Graphic shows aircraft and victims by country; 2c x 5
inches; 96.3 mm x 127 mm;
Neither Robin nor Lufthansa indicated there was anything the
pilot could have done to avoid the crash, saying he had acted appropriately.
Robin said Lubitz had never been flagged as a terrorist and
would not give details on his religion or his ethnic background. German
authorities were taking charge of the investigation into him.
Lufthansa CEO Carsten Spohr said the airline was already
"appalled" by what happened in its low-cost subsidiary.
"I could not have imagined that becoming even
worse," Spohr said in Cologne. "We choose our cockpit staff very,
very carefully."
Lubitz had joined Germanwings in September 2013, directly
out of flight school, and had flown 630 hours. Spohr said the airline had no
indication why he would have crashed the plane. He said pilots undergo yearly
medical examination but that doesn't include psychological tests.
Lufthansa's chief said Lubitz started his training in 2008
and there was a "several-month" gap in his training six years ago.
Spohr said he couldn't say what the reason for that was but after the break
"he not only passed all medical tests but also his flight training, all
flying tests and checks."
Robin avoided describing the crash as a suicide.
"Usually, when someone commits suicide, he is
alone," he said. "When you are responsible for 150 people at the
back, I don't necessarily call that a suicide."
In general, people kill for 3 main reasons: money, sex, revenge. We can probably exclude the first two reasons, based on what we know so far. When somebody commits mass murder, s/he does it because s/he wants to take revenge for whatever wrongs s/he believes that the society has done against him or his family or his people. So, we would leave on the table the revenge or terrorist causes until we receive more information about his background.
In the German town of Montabaur, acquaintances told The
Associated Press that Lubitz appeared normal and happy when they saw him last
fall as he renewed his glider pilot's license.
"He was happy he had the job with Germanwings and he
was doing well," said a member of the glider club, Peter Ruecker, who
watched Lubitz learn to fly. "He gave off a good feeling."
Lubitz had obtained his glider pilot's license as a
teenager, and was accepted as a Lufthansa pilot trainee after finishing a tough
German college preparatory school, Ruecker said. He described Lubitz as
"rather quiet" but friendly.
Lubitz's Facebook page, deleted sometime in the past two
days, showed a smiling man in a dark brown jacket posing in front of the Golden
Gate Bridge in San Francisco. The Facebook page was restored after the French
prosecutor's press conference.
Robin said the Germanwings plane's second black box still
had not been found but remains of the victims were being collected and DNA
identification had begun.
In the Alpine hamlet of Le Vernet, French authorities set up
a viewing tent for family members on Thursday to look toward the site of the
crash, which lies on a steep, treacherous site only reachable by a long hike.

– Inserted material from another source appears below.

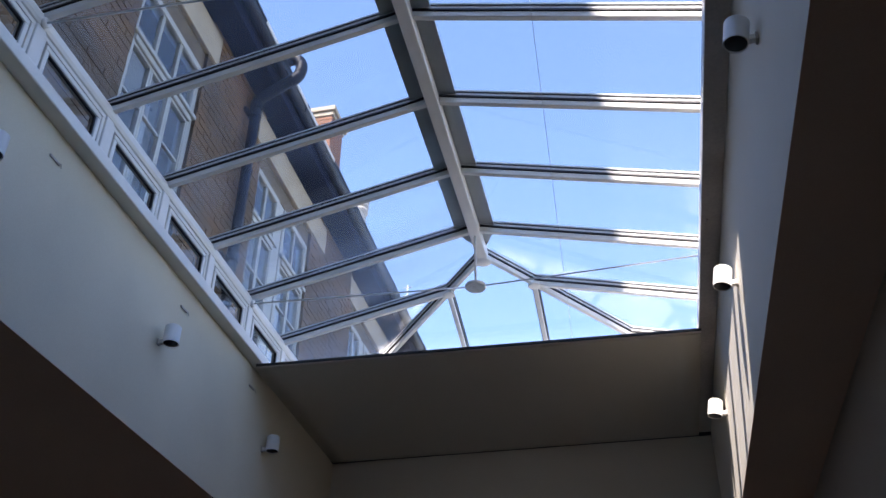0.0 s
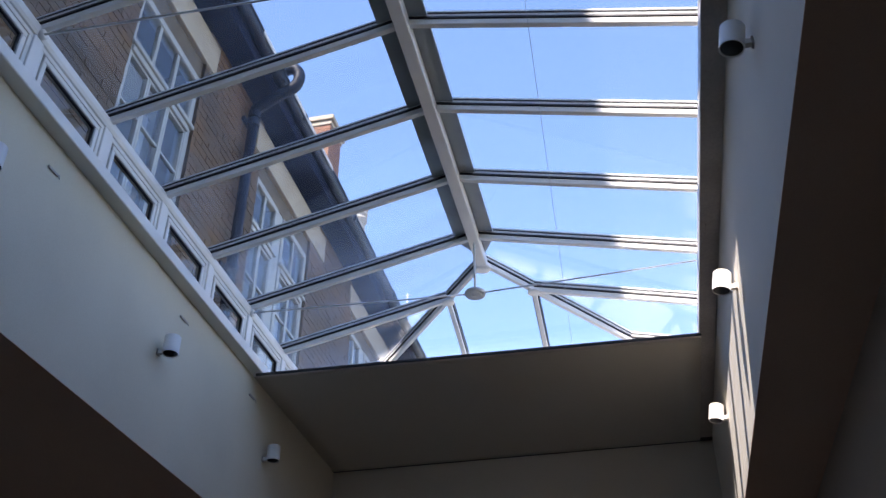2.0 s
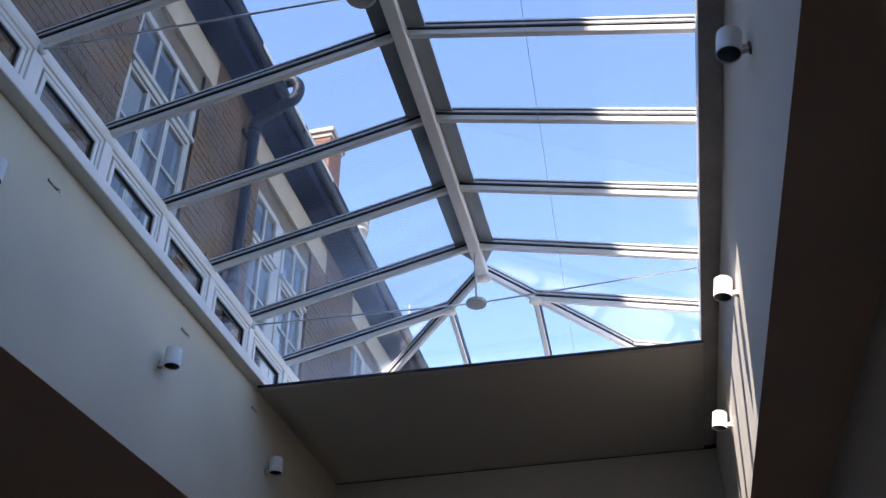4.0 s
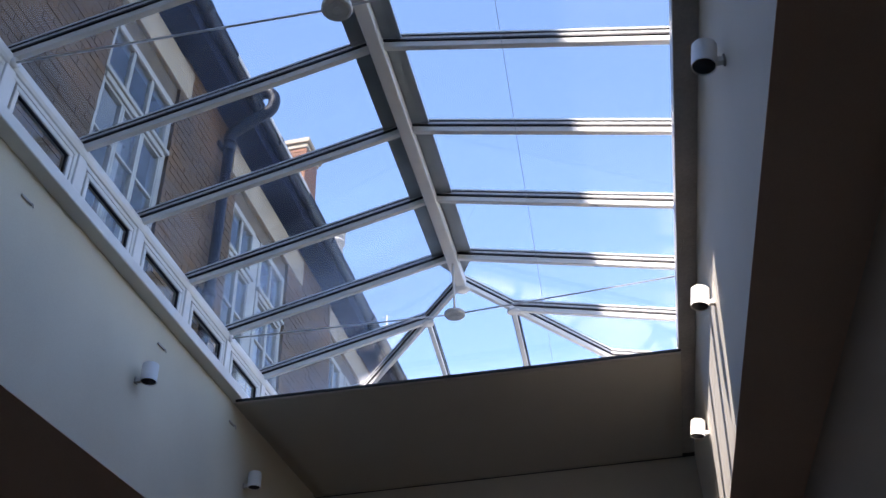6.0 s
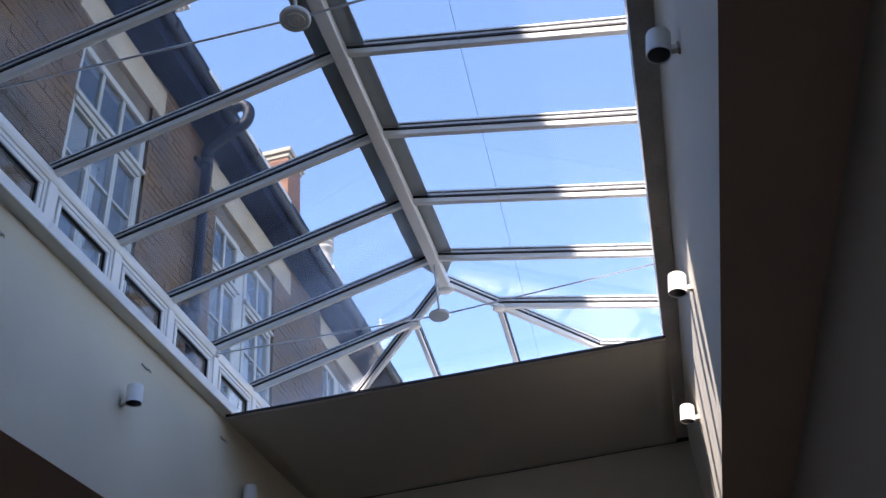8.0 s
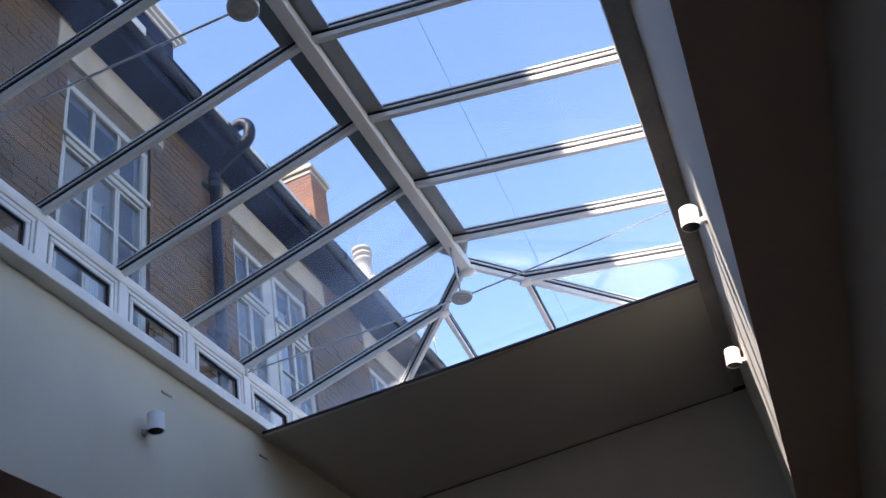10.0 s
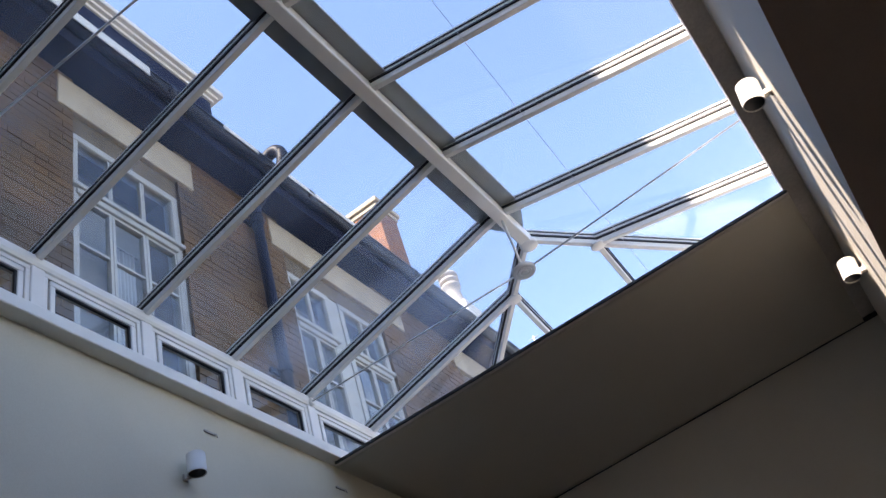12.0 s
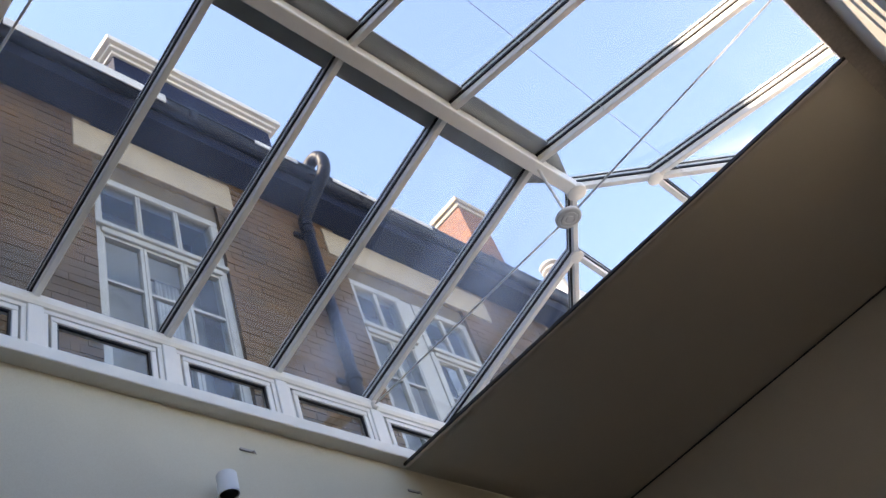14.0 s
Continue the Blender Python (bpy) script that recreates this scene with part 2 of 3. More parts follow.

Robin said Lubitz's family was in France but was being kept
separate from the other victims' families. The victims' families were briefed
ahead of the press conference.
"The victims deserve explanations from the
prosecutor," Robin said. "(But) they are having a hard time believing
it."
The principal of Joseph Koenig High School in Haltern,
Germany, Ulrich Wessel, which lost 16 students and two teachers in the crash,
said the state governor had called him Thursday afternoon to tell him about the
probe's conclusion.
"It is much, much worse than we had thought,"
Wessel said. "It doesn't make the number of dead any worse, but if it had
been a technical defect then measures could have been taken so that it would
never happen again."
The circumstances of the crash are likely to revive
questions about the possibility of suicidal pilots and the wisdom of sealing
off the cockpit.
"From the moment it became apparent that the
Germanwings flight had made a controlled descent for 8 minutes with no
'Mayday,' one feared that either pilot suicide or hijack was the cause,"
said Philip Baum, London-based editor of trade magazine Aviation Security
International.
"The kneejerk reaction to the events of 9/11 with the
ill-thought reinforced cockpit door has had catastrophic consequences," he
added.
RIP. We will see you
on the other side when our times comes.